November 20, 2011

Unix Prompt

Arriving at my new working place, I wanted to install my own .bashrc and other dotfiles, like I had on my previous work station.

But this time, I wanted a distinguishable prompt with nice colors and still easy for the eyes. So I decided to go on with the Solarized theme and installed it for PuTTY, Vim and other tools I use on a daily basis.

The next little challenge for me was to clearly differenciate the command line in my prompt (the things I type) with another color than the output that gets generated. After a few research on the net, I’ve found a solution that works pretty well.

I’m using bash, and here is a screen of PuTTY on my Windows 7 work station:

The solution was to use thre trap command to reset the colors before the shell outputs something, and let the color in white at the end of PS1.
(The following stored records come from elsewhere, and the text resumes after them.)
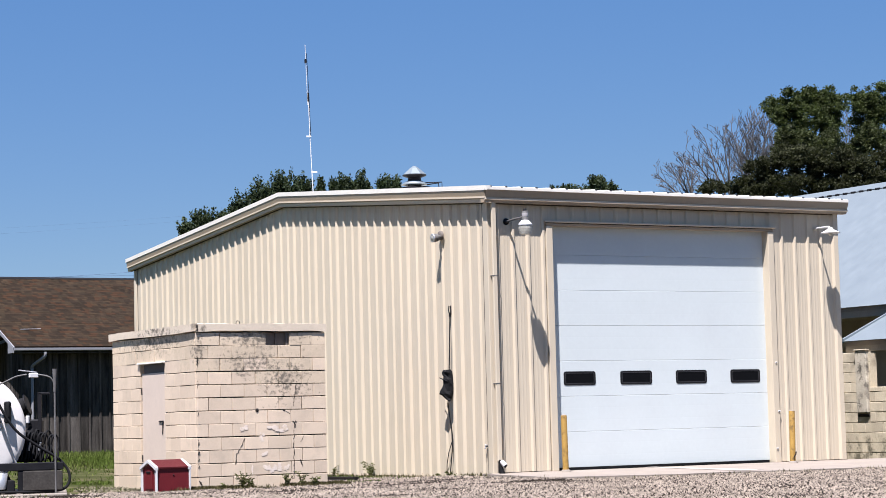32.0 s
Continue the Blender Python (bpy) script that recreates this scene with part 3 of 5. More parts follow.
# bollards
for i, (bx, by, lean, h) in enumerate(((1.15, -0.42, -0.6, 0.95), (5.95, -0.50, 1.2, 0.93))):
    b = thing("bollard", "worn yellow steel bollard beside the overhead door" if i == 0 else "yellow steel bollard with a dented foot beside the overhead door", "bollard", "bollards by the door", (bx, by, slab_z(by)))
    b.matrix_basis = pose(bx, by, slab_z(by), 0, lean, 0)
    part("post", Geo().lathe([(0.052, -0.02), (0.052, h - 0.01), (0.049, h)], 18), M_YELLOW, b)
    part("cap", Geo().lathe([(0.049, h), (0.042, h + 0.012), (0.0, h + 0.016)], 18), M_CONC, b, "pale concrete fill")
    part("collar", Geo().lathe([(0.085, -0.02), (0.075, 0.03), (0.06, 0.04)], 14), M_CONC, b)
    if i:
        part("chain_hook", Geo().tube([(-0.02, -0.06, 0.1), (0.0, -0.09, 0.16), (0.03, -0.06, 0.2)], 0.012, 6), M_BLACK, b)

# downspout at the corner
spout = thing("downspout", "square cream downspout with a white elbow at the garage corner", "downspout", at=(0.02, -0.05, 0))
part("pipe", Geo().cbox((-0.02, -0.088, 0.20), (0.065, -0.042, 4.55), 0.01), M_WALL, spout)
for bz in (1.49, 3.3):
    part("bracket", Geo().cbox((-0.024, -0.091, bz), (0.069, 0.006, bz + 0.016), 0.003), M_OLDGALV, spout)
part("boot", Geo().tube([(0.02, -0.09, 0.22), (0.02, -0.09, 0.12), (0.03, -0.09, 0.05), (0.05, -0.10, -0.02)], [0.03, 0.034, 0.042, 0.05], 10), M_RUBBER, spout, "black rubber boot")
part("elbow", Geo().tube([(0.03, -0.10, 0.20), (0.045, -0.13, 0.165), (0.065, -0.165, 0.125)], [0.038, 0.042, 0.042], 12), M_WHITE, spout, "white plastic elbow")
part("outlet", Geo().tube([(0.066, -0.167, 0.123), (0.070, -0.175, 0.115)], [0.034, 0.034], 10), M_RUBBER, spout)

# yard lamp on the front
lamp = thing("yard_lamp", "grey metal yard light with frosted glass bowl on an arm", "lamp", at=(0.36, 0, 4.235))
part("wall_plate", Geo().lathe([(0.06, 0), (0.055, 0.02), (0.0, 0.03)], 14, Matrix.Rotation(radians(90), 4, "X")), M_BLACK, lamp)
part("arm", Geo().tube([(0, -0.01, 0), (0.0, -0.25, 0.015), (0.01, -0.54, 0.03)], 0.018, 8), M_OLDGALV, lamp)
hm = Matrix.Translation((0.02, -0.58, 0))
part("housing", Geo().lathe([(0.0, 0.13), (0.045, 0.127), (0.052, 0.115), (0.052, -0.02), (0.058, -0.03)], 20, hm), M_OLDGALV, lamp, "grey ballast housing")
part("maker_plate", Geo().lathe([(0.053, 0.03), (0.0535, 0.032), (0.0535, 0.09), (0.053, 0.092)], 20, hm), M_GREYDECAL, lamp, "pale printed band")
part("collar", Geo().lathe([(0.054, -0.025), (0.075, -0.045), (0.112, -0.085), (0.128, -0.12), (0.10, -0.124)], 22, hm), M_WHITE, lamp, "white flared collar")
bv, bn = [], 48
for r, z in ((0.120, -0.115), (0.122, -0.135), (0.120, -0.17), (0.113, -0.215), (0.102, -0.262), (0.092, -0.272), (0.0, -0.274)):
    bv += [(r * (1.006 if k % 2 else 0.994) * math.cos(2 * math.pi * k / bn), r * (1.006 if k % 2 else 0.994) * math.sin(2 * math.pi * k / bn), z) for k in range(bn)]
ribbed_bowl = Geo().add(bv, [(i * bn + k, i * bn + (k + 1) % bn, (i + 1) * bn + (k + 1) % bn, (i + 1) * bn + k) for i in range(6) for k in range(bn)], hm)
part("photocell", Geo().lathe([(0.03, 0.125), (0.03, 0.155), (0.02, 0.17), (0.0, 0.172)], 12, hm), M_RUBBER, lamp)
part("glass_bowl", ribbed_bowl, M_BOWL, lamp, "frosted ribbed glass bowl")
# dish lamp near the far corner
dish = thing("dish_lamp", "white enamelled dish lamp on a short wall arm", "lamp", at=(7.06, 0, 4.30))
dm = Matrix.Translation((0.0, -0.46, -0.10))
part("wall_plate", Geo().cbox((-0.035, -0.045, -0.08), (0.035, -0.03, 0.0), 0.005), M_WALL, dish)
part("arm", Geo().tube([(0, -0.02, -0.04), (0, -0.2, -0.035), (0, -0.42, -0.04), (0, -0.46, -0.06)], 0.018, 8), M_WHITE, dish)
part("shade", Geo().lathe([(0.0, 0.05), (0.04, 0.045), (0.05, 0.02), (0.10, -0.01), (0.165, -0.04), (0.18, -0.06), (0.17, -0.06), (0.10, -0.03), (0.0, -0.02)], 26, dm), M_WHITE, dish)
part("bulb", Geo().lathe([(0.0, -0.02), (0.03, -0.03), (0.045, -0.07), (0.03, -0.10), (0.0, -0.11)], 14, dm), M_FROST, dish)
# floodlight on the gable wall
flood = thing("floodlight", "weathered grey floodlight with a round head on the gable wall", "lamp", at=(0, 1.51, 4.09))
part("wall_plate", Geo().lathe([(0.085, 0.0), (0.085, 0.03), (0.06, 0.045), (0, 0.05)], 18, Matrix.Translation((-0.032, 0, 0.03)) @ Matrix.Rotation(radians(-90), 4, "Y")), M_DARKWALL, flood, "dark round base plate")
part("arm", Geo().tube([(-0.06, 0, 0.03), (-0.09, -0.01, 0.0), (-0.10, -0.02, -0.05)], 0.026, 10), M_OLDGALV, flood)
part("knuckle", Geo().lathe([(0.0, -0.04), (0.04, -0.035), (0.045, 0.0), (0.04, 0.035), (0.0, 0.04)], 14, Matrix.Translation((-0.10, -0.02, 0.0))), M_OLDGALV, flood)
fm = Matrix.Translation((-0.135, -0.03, -0.01)) @ Matrix.Rotation(radians(-96), 4, "Y") @ Matrix.Scale(0.82, 4)
part("head", Geo().lathe([(0.0, -0.06), (0.045, -0.055), (0.05, -0.01), (0.082, 0.0), (0.088, 0.03), (0.076, 0.035), (0.076, 0.05), (0.09, 0.055), (0.09, 0.10), (0.0, 0.10)], 20, fm), M_OLDGALV, flood)
part("lens_ring", Geo().lathe([(0.082, 0.095), (0.094, 0.10), (0.094, 0.12), (0.08, 0.125)], 20, fm), M_GALV, flood)
part("lens", Geo().lathe([(0.08, 0.115), (0.05, 0.128), (0.0, 0.132)], 20, fm), M_BOWL, flood)

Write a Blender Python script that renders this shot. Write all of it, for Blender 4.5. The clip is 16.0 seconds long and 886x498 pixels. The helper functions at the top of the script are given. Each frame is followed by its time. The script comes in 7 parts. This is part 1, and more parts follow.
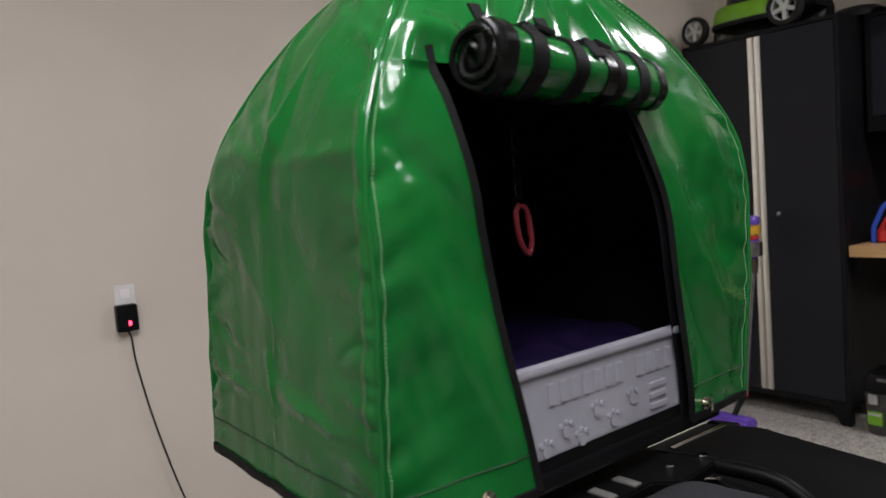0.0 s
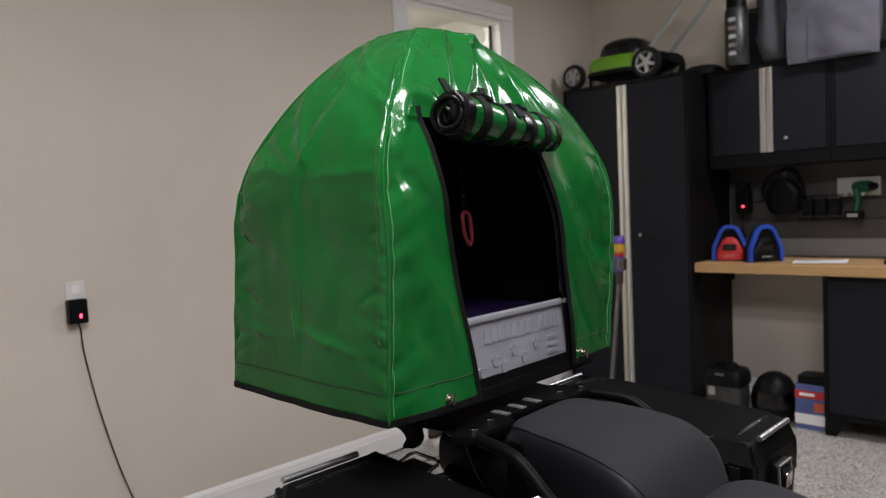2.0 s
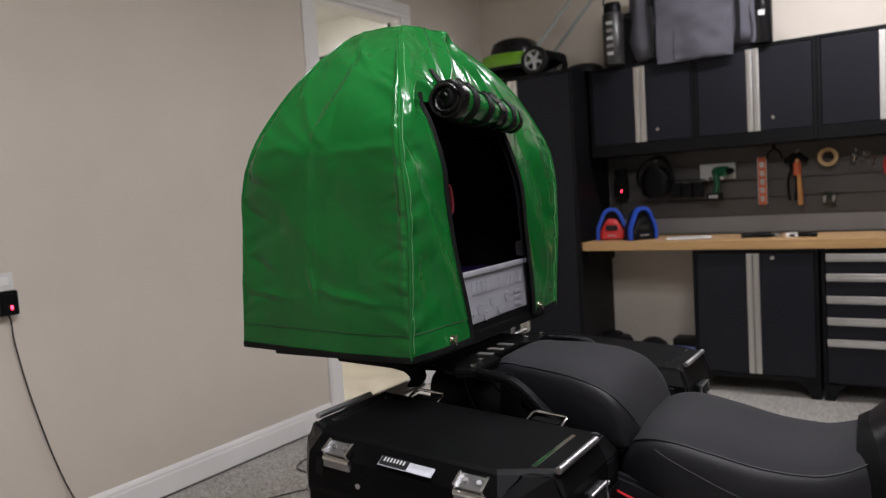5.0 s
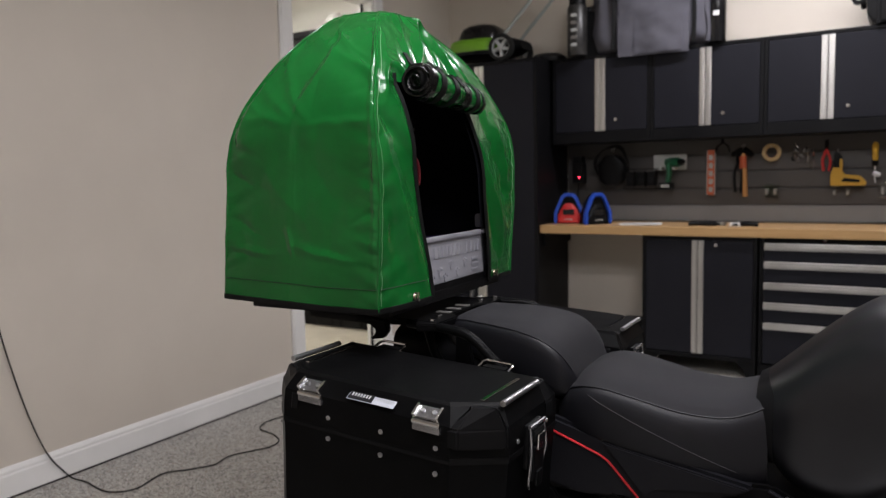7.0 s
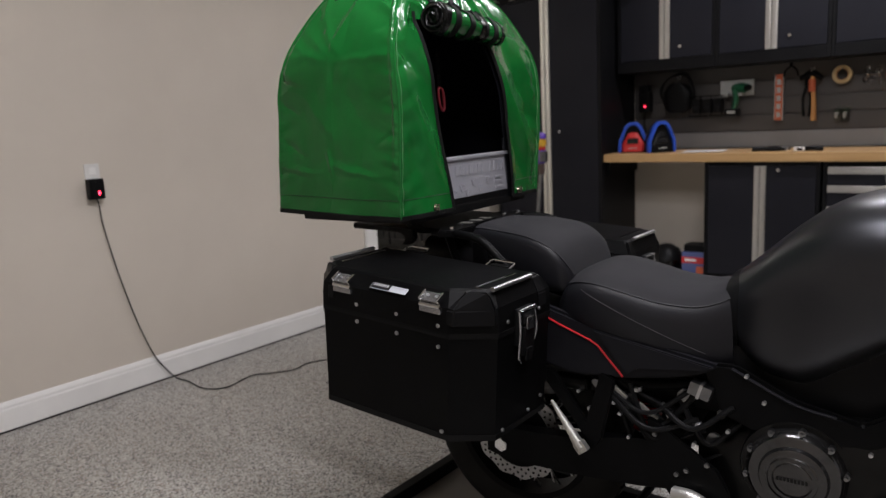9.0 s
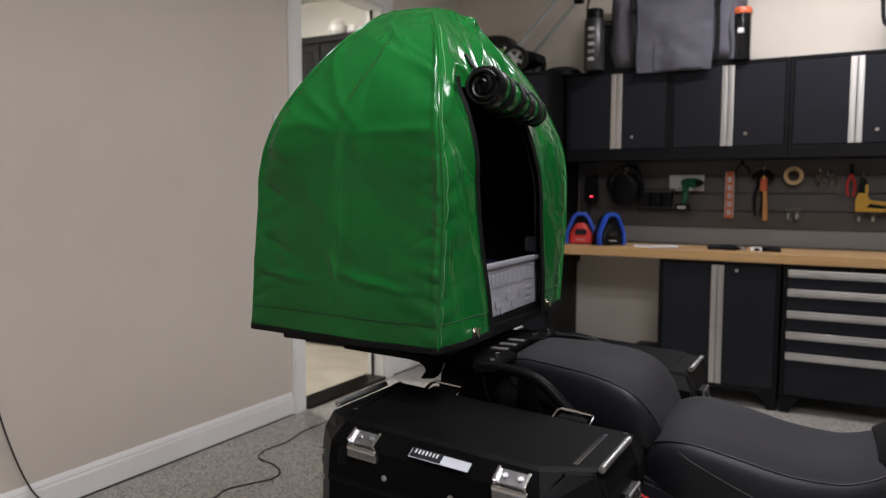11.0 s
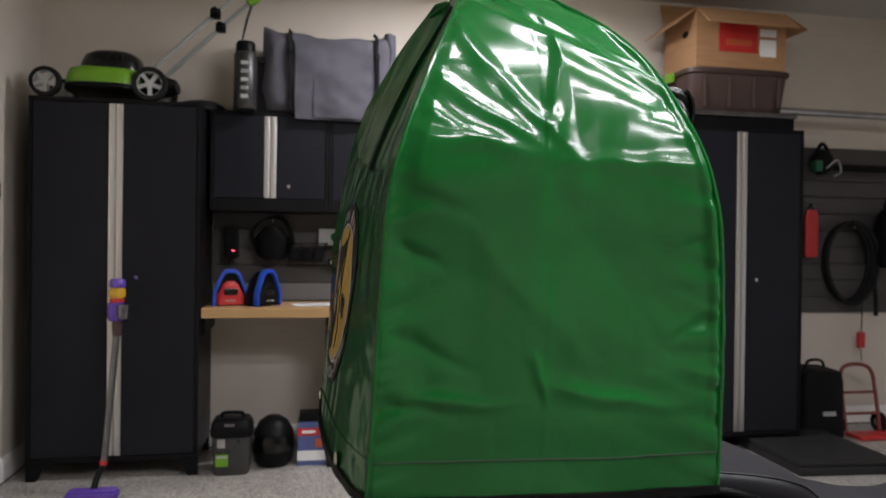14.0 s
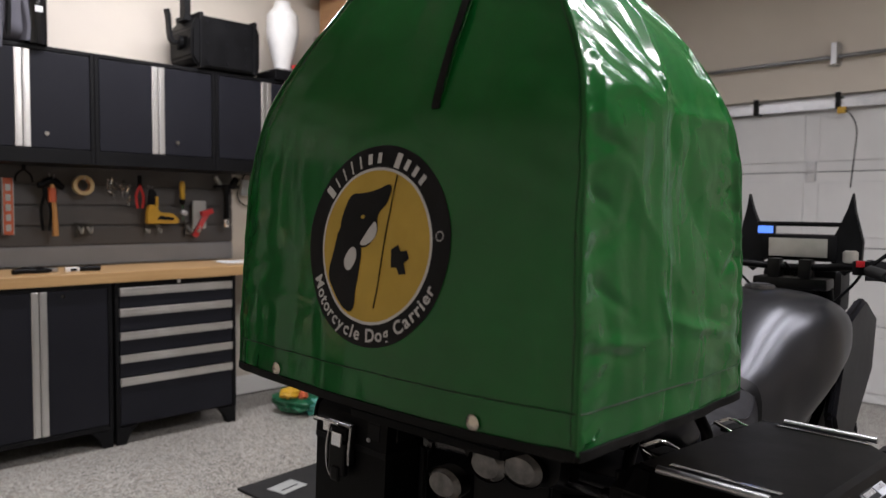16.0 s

Here is an excerpt of my .bashrc

# Reset
Color_Off='\[\e[0m\]'       # Text Reset

# Colors will work nice when used with "Solarized" palette.
# Nothing new here
White='\[\e[0;37m\]'        # White
BPurple='\[\e[1;35m\]'      # Purple
Green='\[\e[0;32m\]'        # Green
Blue='\[\e[0;34m\]'         # Blue
Yellow='\[\e[0;33m\]'       # Yellow
Purple='\[\e[0;35m\]'       # Purple
BWhite='\[\e[1;37m\]'       # White

# custom prompt.
# User input is colored in white
# the trap will reset the colors before execution of commands
PS1="${BPurple}\A ${Green}\u${Color_Off}@${Blue}\h${Color_Off}:[${Yellow}\w${Color_Off}]${Purple}\n$ ${BWhite}"

# reset color after prompt
trap "echo -ne '\e[0m'" DEBUG

The trap command will execute echo -ne '\e[Om' before anything gets written on stdout, and thus will reset the color that was previously left to white. This is the only real trick in this post. Nevertheless, it’s still pretty cool.